We use the law of total variance to generate multiple expansions for the posterior predictive variance. These expansions are sums of terms involving conditional expectations and conditional variances and provide a quantification of the sources of predictive uncertainty. Since the posterior predictive variance is fixed given the model, it represents a constant quantity that is conserved over these expansions. The terms in the expansions can be assessed in absolute or relative sense to understand the main contributors to the length of prediction intervals. We quantify the term-wise uncertainty across expansions varying in the number of terms and the order of conditionates. In particular, given that a specific term in one expansion is small or zero, we identify the other terms in other expansions that must also be small or zero.

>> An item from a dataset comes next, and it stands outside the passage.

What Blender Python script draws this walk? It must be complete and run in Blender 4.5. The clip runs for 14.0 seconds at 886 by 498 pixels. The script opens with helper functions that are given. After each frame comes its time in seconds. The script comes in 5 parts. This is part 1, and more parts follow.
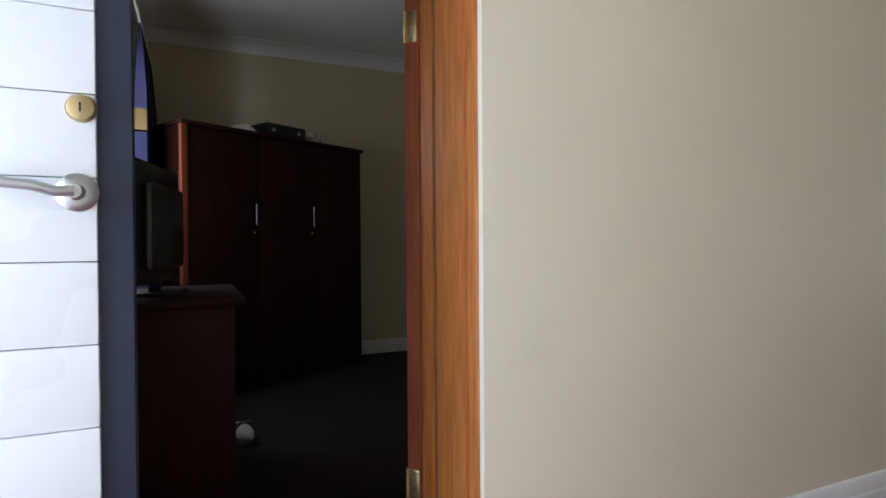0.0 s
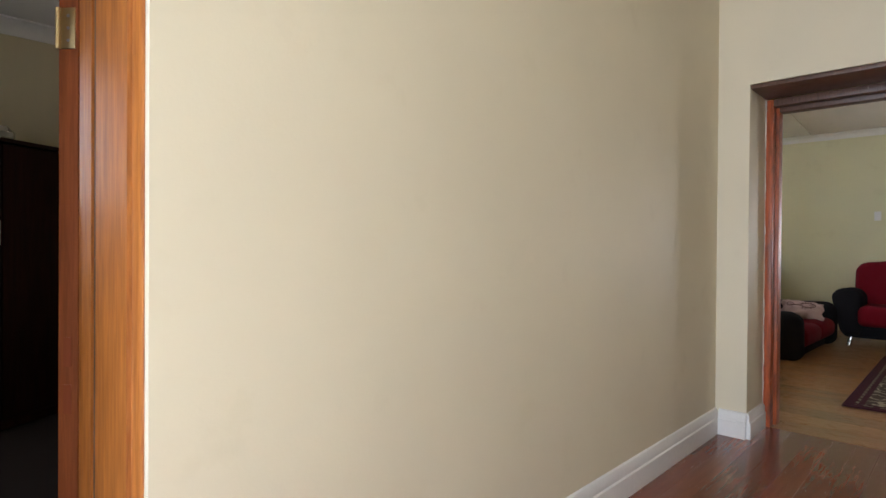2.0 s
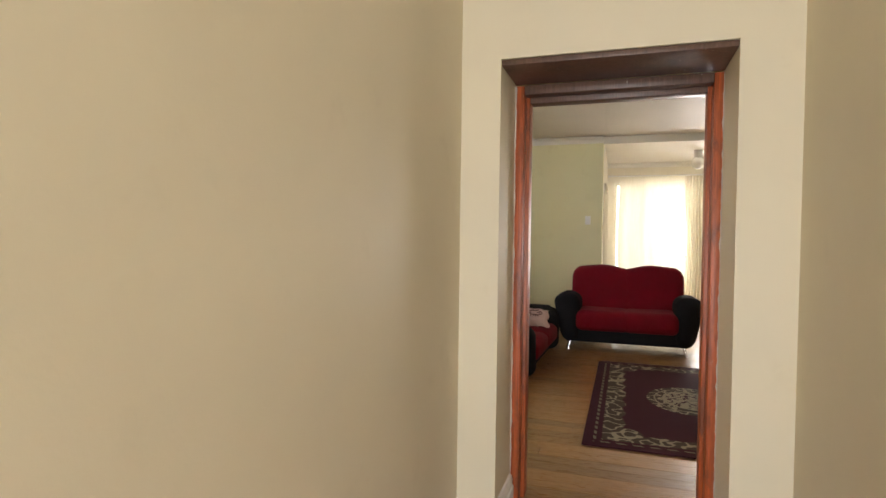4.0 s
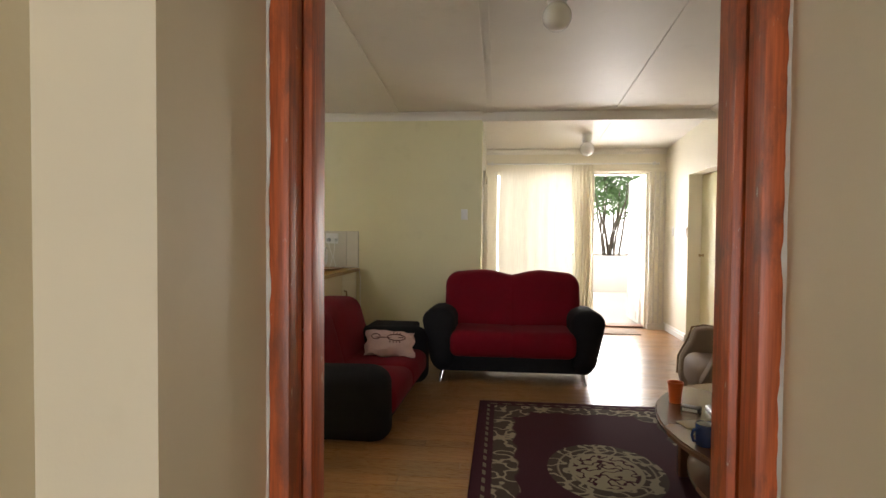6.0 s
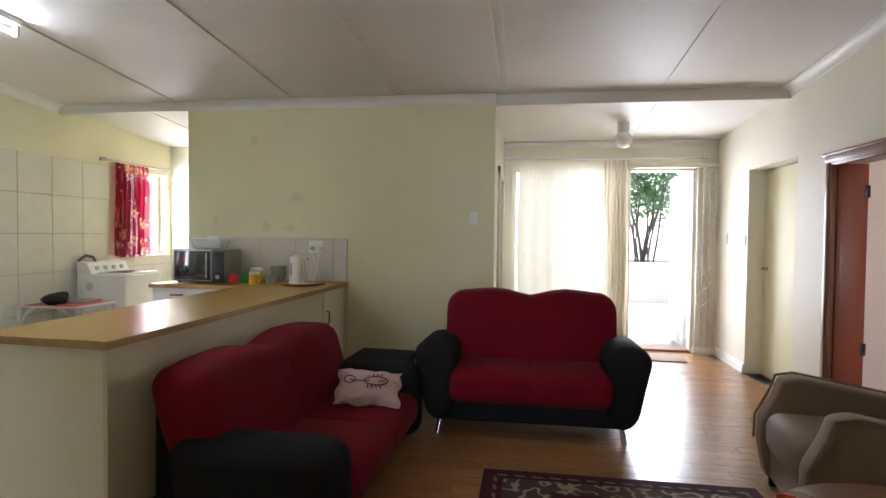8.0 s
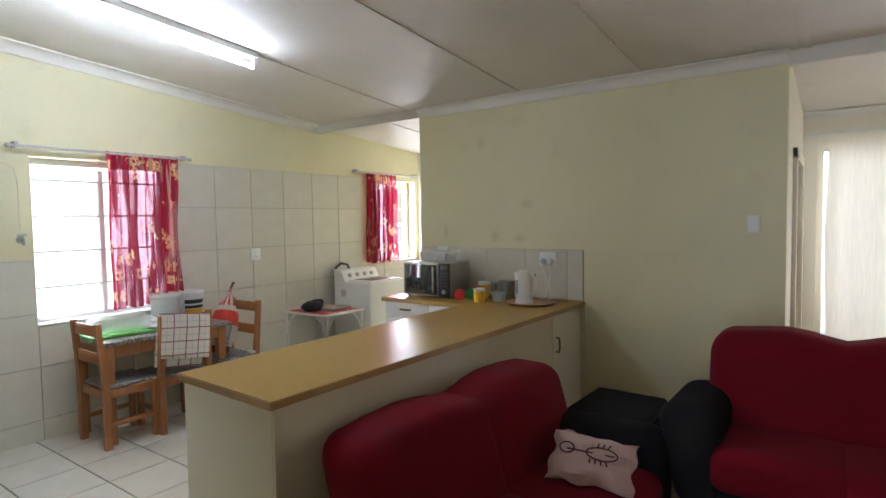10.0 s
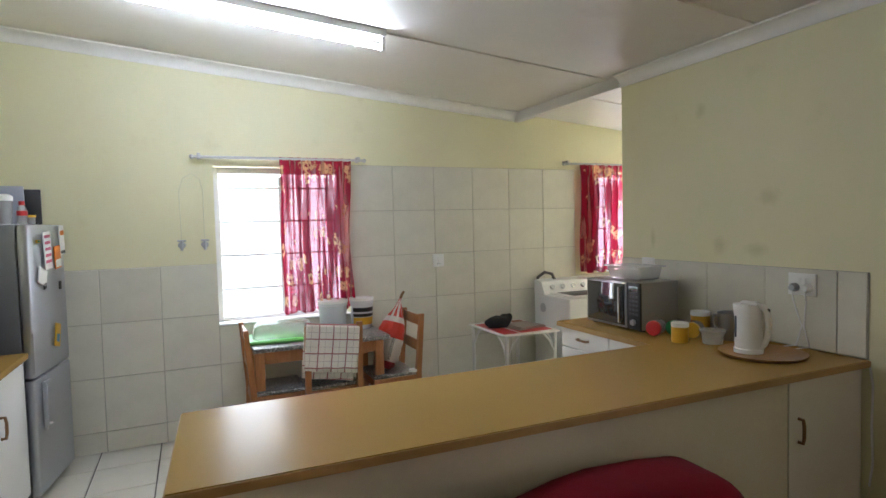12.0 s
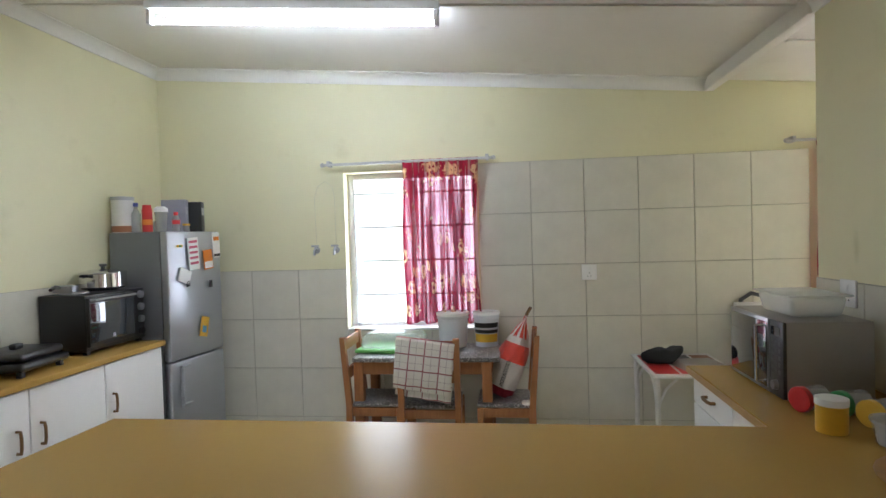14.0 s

We illustrate this approach to predictive model assessment in several well-known models.

翻译：我们利用总方差定律生成后验预测方差的多种展开式。这些展开式由包含条件期望和条件方差的项组成，能够量化预测不确定性的来源。由于后验预测方差在给定模型后是确定的，它在这些展开式中表现为守恒的常量。通过绝对或相对方式评估展开式中的各项，可理解预测区间长度的主要贡献因素。我们量化了不同项数和条件阶数下的展开式项级不确定性，特别地，当某个展开式中特定项很小或为零时，可识别其他展开式中必须同样很小或为零的对应项。本文通过若干经典模型展示了这一预测模型评估方法。